List Recursion

Recursion over lists is very similar to recursion over strings. Since lists in Python can be indexed and sliced like strings, the same principles that we learned in the last lesson also apply to lists.

A mystery recursion function

Here's an example of a recursive function that operates on a list:

def mystery(lst):
    if len(lst) == 0:
        return 0
    else:
        return lst[0] + mystery(lst[1:])

Storing the recursive return value

Consider the following recursive function, which counts the even numbers in a list:

def count_even_numbers(lst):
    if len(lst) == 0:
        return 0
    else:
        if lst[0] % 2 == 0:
            return 1 + count_even_numbers(lst[1:])
        else:
            return count_even_numbers(lst[1:])

For example, count_even_numbers([1, 2, 3, 4, 5]) would evaluate to 2, since there are two even numbers in that list.
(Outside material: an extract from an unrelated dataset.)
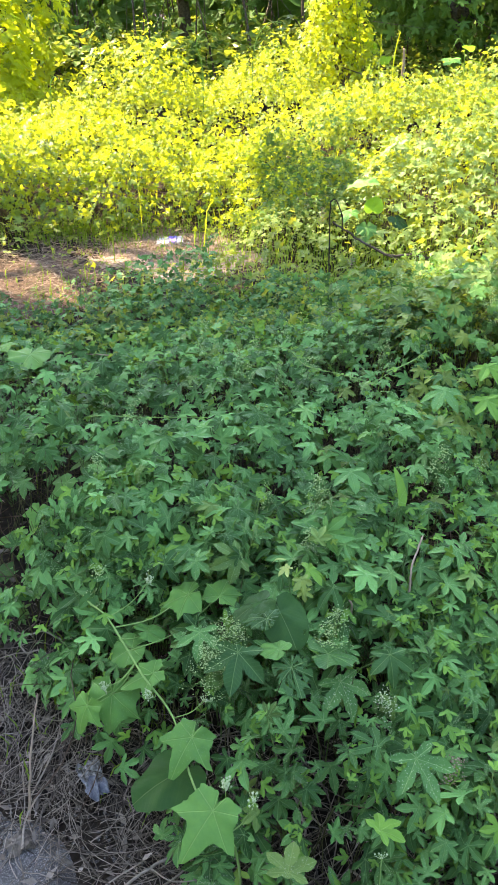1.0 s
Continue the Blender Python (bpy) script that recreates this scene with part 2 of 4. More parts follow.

This function checks whether the number at the first position of the list l[0] is even, and if it is, returns 1 plus the count of even numbers in the rest of the list (excluding the first character).

If the first number is not even, the function just returns the count of numbers in the rest of the list.

Here's an alternative way of implementing this function:

def count_even_numbers(lst):
    if len(lst) == 0:
        return 0
    else:
        count_in_rest = count_even_numbers(lst[1:])
        if lst[0] % 2 == 0:
            return 1 + count_in_rest
        else:
            return count_in_rest

In this version of the function, we made the recursive call first, stored its return value in a variable, and then used that variable when deciding what to return. This approach can be useful to simplify the code of your recursive functions and to clarify the logic.

Recursive binary search

At this point, we have mentioned binary search in multiple lessons, and even implemented it iteratively. Now, we are ready to implement a recursive version of binary search.

As before, binary search is suited for searching for a value in O(logn) time when the collection is sorted. Watch the following video to see how it is implemented.

Here's the version of binary search from the video:

def binary_search(lst, val, low, high):
    if low > high:
        return None
    else:
        mid = (low + high) // 2

        if lst[mid] == val:
            return mid
        elif val < lst[mid]:
            return binary_search(lst, val, low, mid - 1)
        else:
            return binary_search(lst, val, mid + 1, high)

Reminder: // in Python performs integer division, which will truncate any fractional part of the result. For example, 7 // 2 is 3.